We all know now that, beyond the wake of 9/11, Bush failed to deliver the unity promised by his "compassionate conservatism." We all accept that. We all move on.

What troubles me now is the reaction from ultra-conservatives to the fact that John McCain actually has reached across to "the enemy." Some of the same people who touted Dubya's ability to unify now criticize the fact that McCain has actually done it. He's considered a traitor to the cause because of McCain-Kennedy, as if he didn't wash his hands afterward. His participation in the bipartisan Gang of Fourteen is thought more shocking than Tony dancing with Maria in West Side Story. Come on, John! When you’re a Jet, you’re a Jet all the way, from your first cigarette to your last dyin’ day.

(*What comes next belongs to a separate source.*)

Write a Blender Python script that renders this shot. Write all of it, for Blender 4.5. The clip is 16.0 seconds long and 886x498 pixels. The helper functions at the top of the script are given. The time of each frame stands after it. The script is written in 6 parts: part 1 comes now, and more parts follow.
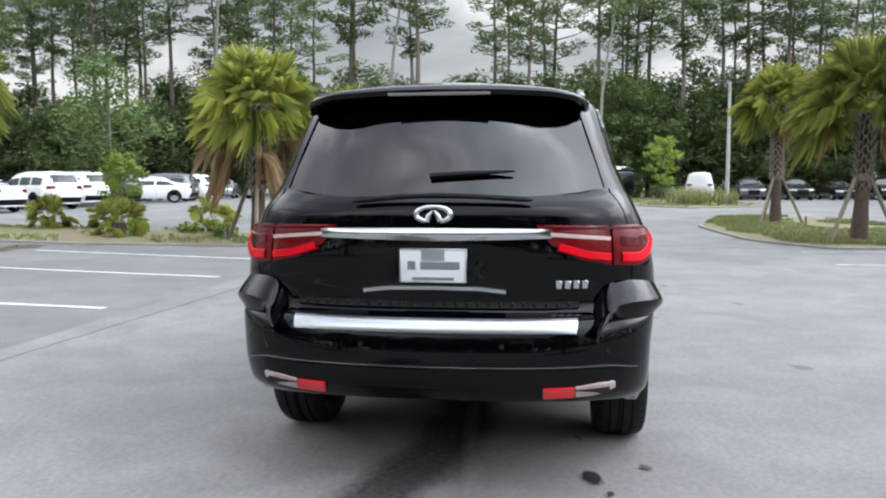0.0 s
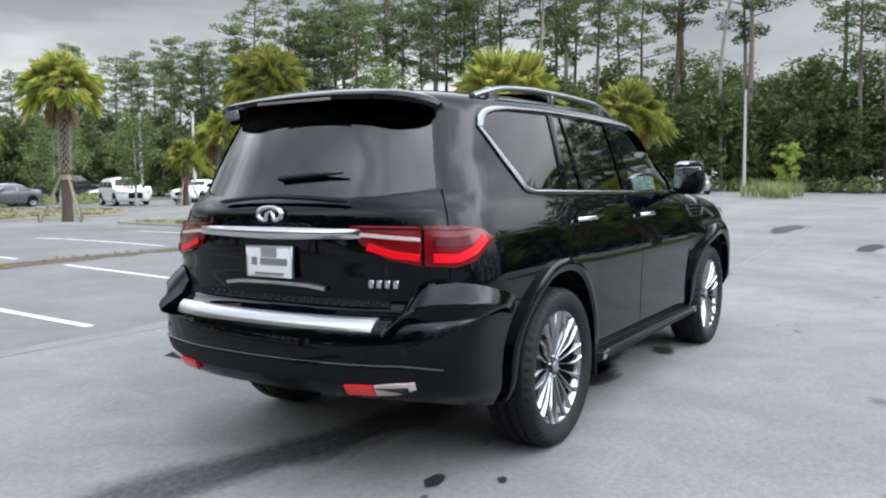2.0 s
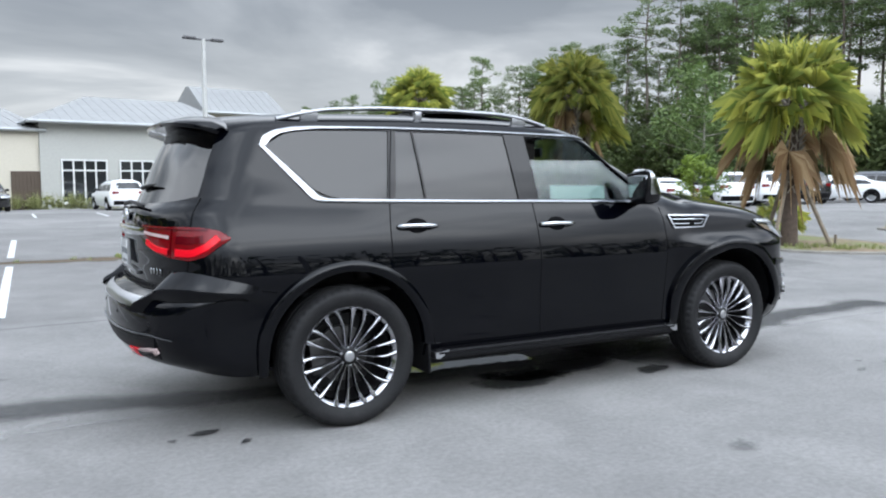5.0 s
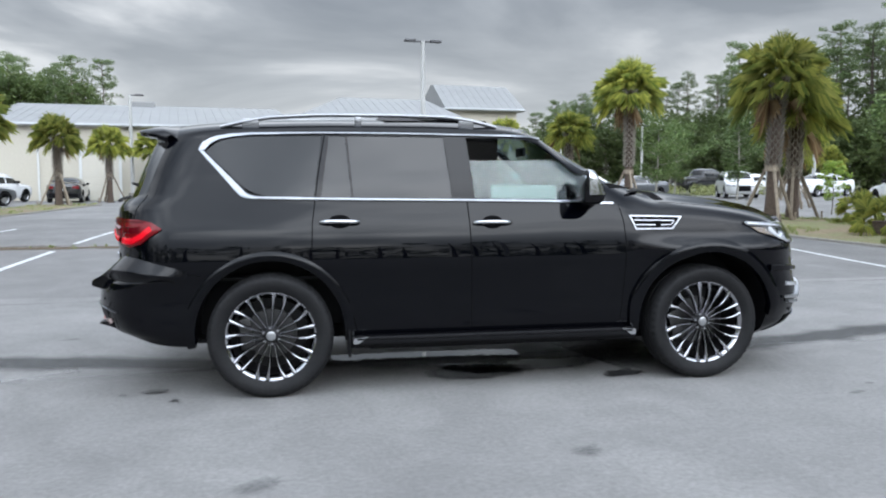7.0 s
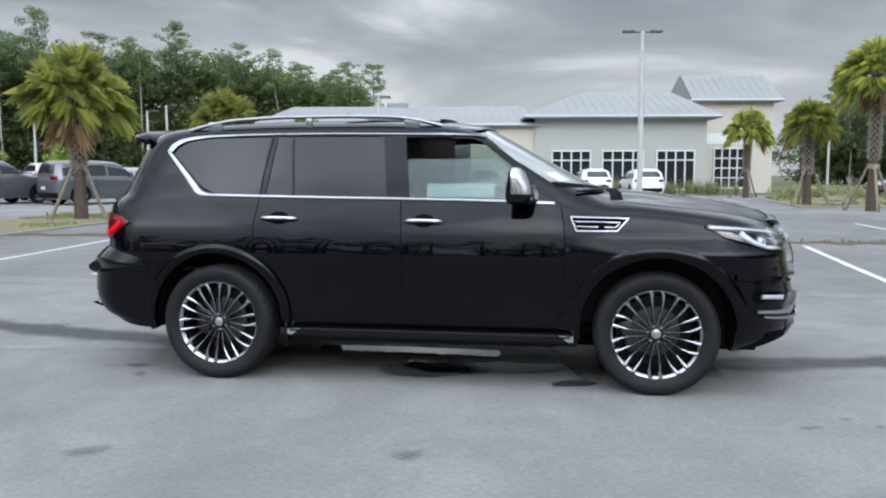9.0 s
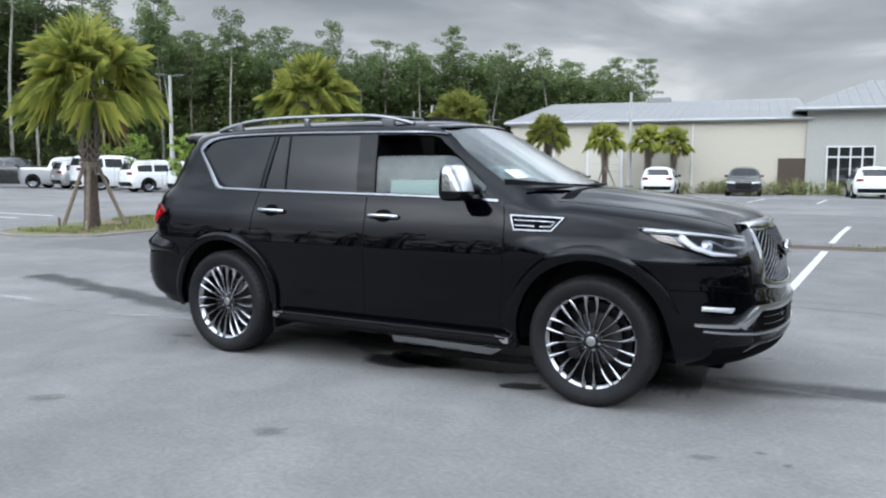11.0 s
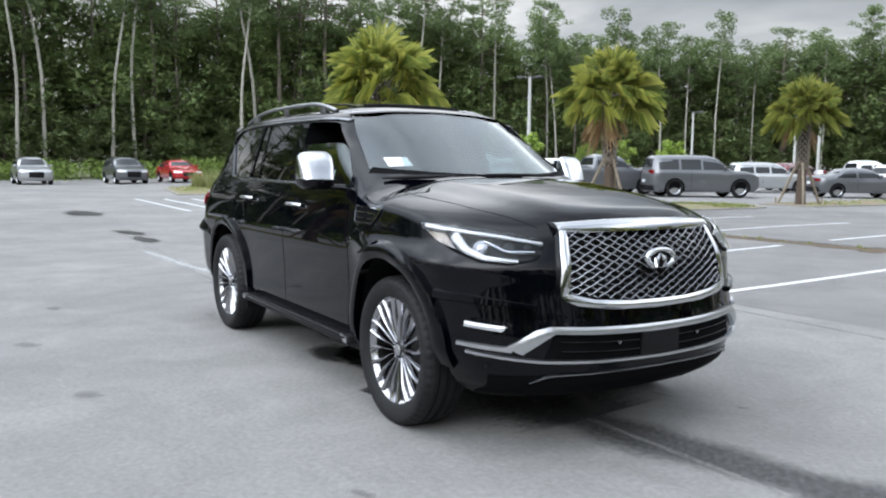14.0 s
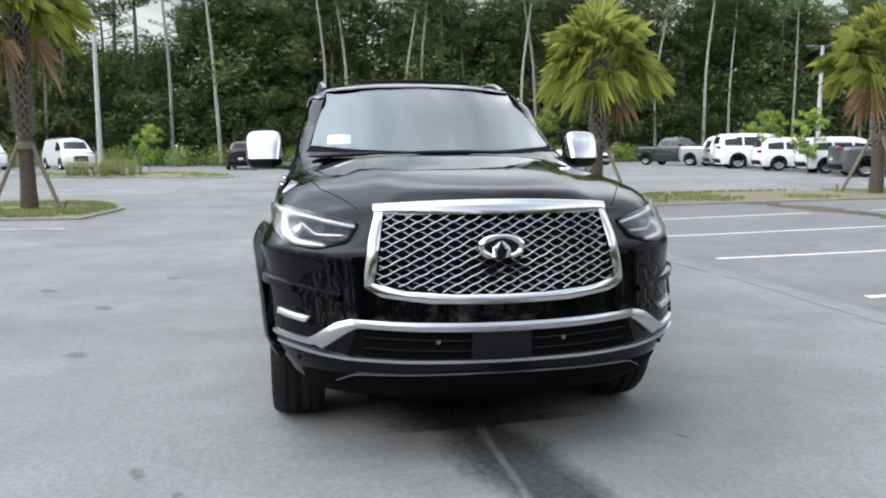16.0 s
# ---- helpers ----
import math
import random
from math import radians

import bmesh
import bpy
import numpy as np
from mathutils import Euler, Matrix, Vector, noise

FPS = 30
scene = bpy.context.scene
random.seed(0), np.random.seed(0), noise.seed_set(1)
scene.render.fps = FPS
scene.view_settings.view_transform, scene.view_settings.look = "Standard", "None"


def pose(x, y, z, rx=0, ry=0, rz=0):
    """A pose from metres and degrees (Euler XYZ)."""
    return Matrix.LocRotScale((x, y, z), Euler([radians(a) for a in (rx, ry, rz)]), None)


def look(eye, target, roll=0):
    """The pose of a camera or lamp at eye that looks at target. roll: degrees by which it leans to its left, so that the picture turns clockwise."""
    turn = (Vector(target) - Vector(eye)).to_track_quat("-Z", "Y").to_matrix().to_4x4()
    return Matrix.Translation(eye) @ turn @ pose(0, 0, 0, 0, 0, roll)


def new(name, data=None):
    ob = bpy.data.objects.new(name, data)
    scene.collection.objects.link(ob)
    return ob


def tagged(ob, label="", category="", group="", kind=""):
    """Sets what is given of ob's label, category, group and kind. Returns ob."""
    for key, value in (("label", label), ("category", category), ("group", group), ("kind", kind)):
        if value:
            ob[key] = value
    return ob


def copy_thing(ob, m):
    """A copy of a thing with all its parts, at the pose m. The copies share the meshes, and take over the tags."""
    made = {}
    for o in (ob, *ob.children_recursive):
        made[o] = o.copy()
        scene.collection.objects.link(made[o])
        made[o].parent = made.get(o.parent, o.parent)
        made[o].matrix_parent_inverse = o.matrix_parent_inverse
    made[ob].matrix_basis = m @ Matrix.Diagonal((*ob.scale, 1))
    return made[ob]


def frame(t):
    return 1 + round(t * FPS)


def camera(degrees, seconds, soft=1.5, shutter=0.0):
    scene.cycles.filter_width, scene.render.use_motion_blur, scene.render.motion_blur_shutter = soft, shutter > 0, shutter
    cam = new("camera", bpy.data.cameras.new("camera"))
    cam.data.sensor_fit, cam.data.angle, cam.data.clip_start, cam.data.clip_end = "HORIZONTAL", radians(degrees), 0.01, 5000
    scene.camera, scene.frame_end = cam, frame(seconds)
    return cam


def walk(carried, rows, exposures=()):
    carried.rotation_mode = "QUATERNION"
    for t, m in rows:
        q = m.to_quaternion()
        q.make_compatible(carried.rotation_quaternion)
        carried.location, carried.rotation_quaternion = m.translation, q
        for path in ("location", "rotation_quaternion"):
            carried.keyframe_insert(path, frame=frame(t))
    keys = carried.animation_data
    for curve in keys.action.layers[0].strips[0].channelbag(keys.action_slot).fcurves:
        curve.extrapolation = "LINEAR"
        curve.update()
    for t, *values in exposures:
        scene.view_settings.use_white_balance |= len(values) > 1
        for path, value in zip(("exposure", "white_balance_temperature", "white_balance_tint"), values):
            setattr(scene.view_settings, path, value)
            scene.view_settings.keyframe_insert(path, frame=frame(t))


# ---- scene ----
cam = camera(58.1, 16.0, soft=2.1)

PATH = [
    (0, (-5.994, -0.506, 1.359), (-4.019, -0.234, 1.201), -0.1),
    (0.5, (-5.877, -1.032, 1.357), (-3.941, -0.557, 1.197), -0.3),
    (1, (-5.725, -1.575, 1.358), (-3.853, -0.889, 1.196), -0.4),
    (1.5, (-5.537, -2.125, 1.366), (-3.751, -1.239, 1.203), -0.5),
    (2, (-5.317, -2.65, 1.368), (-3.632, -1.584, 1.205), -0.7),
    (2.5, (-5.056, -3.163, 1.369), (-3.485, -1.936, 1.207), -0.7),
    (3, (-4.763, -3.633, 1.369), (-3.308, -2.269, 1.208), -0.7),
    (3.5, (-4.415, -4.083, 1.385), (-3.08, -2.603, 1.223), -0.6),
    (4, (-4.05, -4.499, 1.391), (-2.838, -2.916, 1.233), -0.5),
    (6.5, (-1.839, -6.117, 1.429), (-1.334, -4.189, 1.261), -0.1),
    (7, (-1.307, -6.28, 1.438), (-0.966, -4.316, 1.266), -0.1),
    (7.5, (-0.748, -6.352, 1.439), (-0.569, -4.368, 1.263), -0.2),
    (8, (-0.181, -6.384, 1.45), (-0.163, -4.393, 1.27), -0.2),
    (10.5, (2.645, -5.911, 1.459), (1.822, -4.098, 1.271), 0.1),
    (11, (3.137, -5.676, 1.456), (2.161, -3.941, 1.266), 0.2),
    (11.5, (3.621, -5.355, 1.44), (2.499, -3.71, 1.25), 0.2),
    (12, (4.075, -4.987, 1.437), (2.817, -3.444, 1.246), 0.2),
    (12.5, (4.483, -4.544, 1.431), (3.1, -3.112, 1.239), 0.4),
    (13, (4.838, -4.075, 1.418), (3.342, -2.762, 1.227), 0.6),
    (13.5, (5.139, -3.535, 1.407), (3.537, -2.353, 1.214), 0.7),
    (14, (5.353, -3.02, 1.408), (3.662, -1.972, 1.209), 0.6),
    (14.5, (5.531, -2.468, 1.395), (3.754, -1.574, 1.19), 0.4),
    (15, (5.685, -1.92, 1.388), (3.832, -1.199, 1.174), 0.2),
    (15.5, (5.77, -1.369, 1.384), (3.857, -0.832, 1.157), 0.1),
    (16, (5.808, -0.848, 1.377), (3.855, -0.491, 1.135), -0.1),
]
EXPOSURES = [(0, 0.02, 6800, 11), (2.5, 0.03, 6750, 11), (4, 0.01, 6600, 10), (7, -0.20, 6520, 10), (10.5, -0.30, 6500, 10), (12, -0.17, 6650, 10), (14, -0.03, 6750, 10), (16, -0.10, 6750, 10)]
walk(cam, [(t, look(eye, target, roll)) for t, eye, target, roll in PATH], EXPOSURES)

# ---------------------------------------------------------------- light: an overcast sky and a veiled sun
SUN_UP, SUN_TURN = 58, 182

world = bpy.data.worlds.new("overcast_sky")
scene.world = world
world.use_nodes = True
wn, wl = world.node_tree.nodes, world.node_tree.links
wn.clear()


def wnode(kind, **values):
    nd = wn.new(kind)
    for key, value in values.items():
        nd.inputs[key].default_value = value
    return nd


w_out = wn.new("ShaderNodeOutputWorld")
w_bg = wn.new("ShaderNodeBackground")
w_co = wn.new("ShaderNodeTexCoord")
w_sep = wn.new("ShaderNodeSeparateXYZ")
wl.new(w_co.outputs["Generated"], w_sep.inputs[0])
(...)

I obviously missed the turn so somebody tell me, when did finding common ground become so distasteful to us? Of the three remaining Presidential frontrunners (McCain, Clinton and Obama . . . sorry, Mike) only John McCain has a chance to break down some of the walls of Washington. Only McCain has the moderate appeal and collegial respect to successfully cross the aisle when necessary. Is that really such a bad thing?